It's just the tip of the iceberg

Scams such as match-fixing and spot-fixing are still going on among the teams who play Test cricket, among thousands of bookmakers on the sub-continent and increasingly in the British Isles, writes Ted Corbett.

Cricket is the most vulnerable game in the world. It is ideal for betting — just think how many bets you can have on a single delivery. With 13 players on the field at any given moment, alongside two umpires, there are any number of alternatives for the many with loose change in their hands and an itch to gamble.

It has always been so. Go back into the early 19th century and you have no difficulty in finding stories about betting coups, single wicket matches — what were they but extended betting opportunities? — and now, as the technology grows quicker, as various parts of the world have access to one another and as modern men and women grow greedier there are even more ways in which a man can lose his money.

The inevitable end of this morality tale came in a London courtroom when three Pakistan Test cricketers — Salman Butt, the captain last year, Mohmammad Asif, just about the world's cleverest swing bowler and 19-year-old Mohammad Amir — were sent to jail with their organising agent Mazhar Majeed for a scam which involved bowling no balls at specific moments in the match at Lord's so that punters in the know could make a winning bet.

Sadly, for a game that takes pride in its reputation for fair play, for obeying the umpire and for setting an example to the rest of the world, it was just the tip of the iceberg.

In my opinion and that of a number of people who should have the experience to know such scams are still going on among the teams who play Test cricket, among thousands of bookmakers on the sub-continent and increasingly in the British Isles.

Sir Ian Botham, a man who has warmed both hands at the fire of life, is just one who has spent most of his existence either on the pitch or the nets or, as now, watching from the TV gantry and who believes the evil of matching-fixing and spot-betting is still deep inside the game. He wants action from ICC, the world governing body which reigns from a remote city in the Middle East, and in particular from their Anti-Corruption Unit, headed by a famous British policeman, Sir Ronnie Flanagan.

Flanagan was head of the Northern Ireland police during their riotous times known locally as The Troubles and you can imagine that, even in his retirement, he is no fool.

He reckons: “I would not say these incidents were totally isolated. We must be ever vigilant and never be complacent. But corruption is certainly not rampant in the world of cricket. It is engaged in by only a tiny number of people. I don't think these corrupt and evil people who seek to make unlawful amounts of money stick necessarily to one sport. It is important we share our intelligence with other sports.”
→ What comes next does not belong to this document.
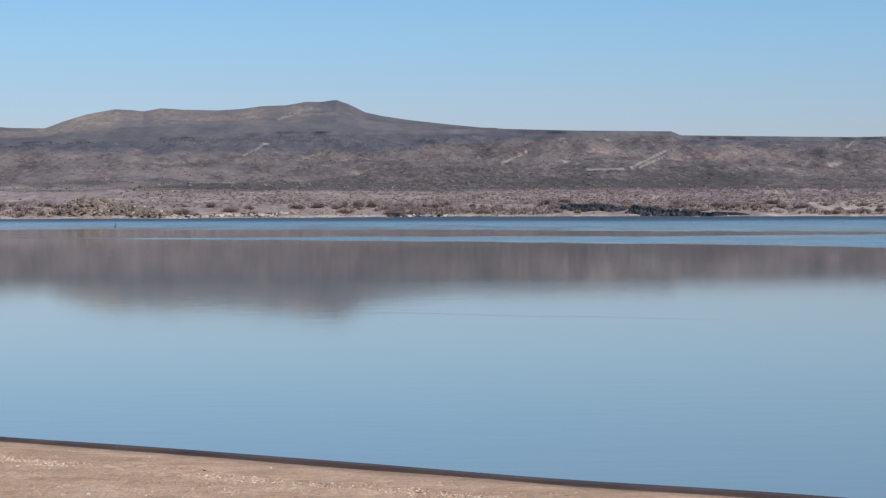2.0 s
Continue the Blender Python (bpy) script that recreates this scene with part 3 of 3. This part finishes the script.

Botham, an all-rounder, a vibrant personality and a Test captain, got up to all sorts of stuff while he was at the top for around 20 years, but not a whiff of corruption ever attached itself to him. Rather he won his knighthood — and I spoke to him the day it was announced and saw his pride and the joy with which he received the plaudits of the crowd that afternoon — for charity work and in particular for his long distance walks.

I cannot imagine him stooping to fix a match or an event within a match. He is too big, too much a man's man with or without the attraction of money. Nor has he ever fought shy of calling a spade a shovel as he did after the jail terms had been announced.

He said: “I thought the sentences would be tougher. I think it is the tip of the iceberg and the ICC now need to get off their hands and start acting. They are the police of the game and from my point of view they have done very little. ICC must follow up on all the names that were thrown around in that courtroom. There are a lot of people out there who should be rather nervous right now. We know it is all over the place, we know it is endemic. Now is the time to attack it.”

Bob Willis, Botham's captain and team-mate, made the same point: “I can assure you that there will be a great many recent and former cricketers thinking ‘There but for the grace of God go I.' This has been rampant and rabid in our game since before the Hansie Cronje affair and at last custodial sentences have been handed down. I am sure this will help eradicate spot fixing and match fixing in the UK.”

I am not sure it will kill match or spot fixing. There have been rumours from prominent cricketers of attempts to get players to fix results even in the T20 leagues.

The Cronje case showed what vast amounts of money were available to those who were willing to take the bookmaker's shilling and surely even those sleeping in the comfort of the ICC sun must wonder why so many of these stories can be traced back to Pakistan and how, when their team is said to have been cleaned up the habit of the fixed match is still prevalent.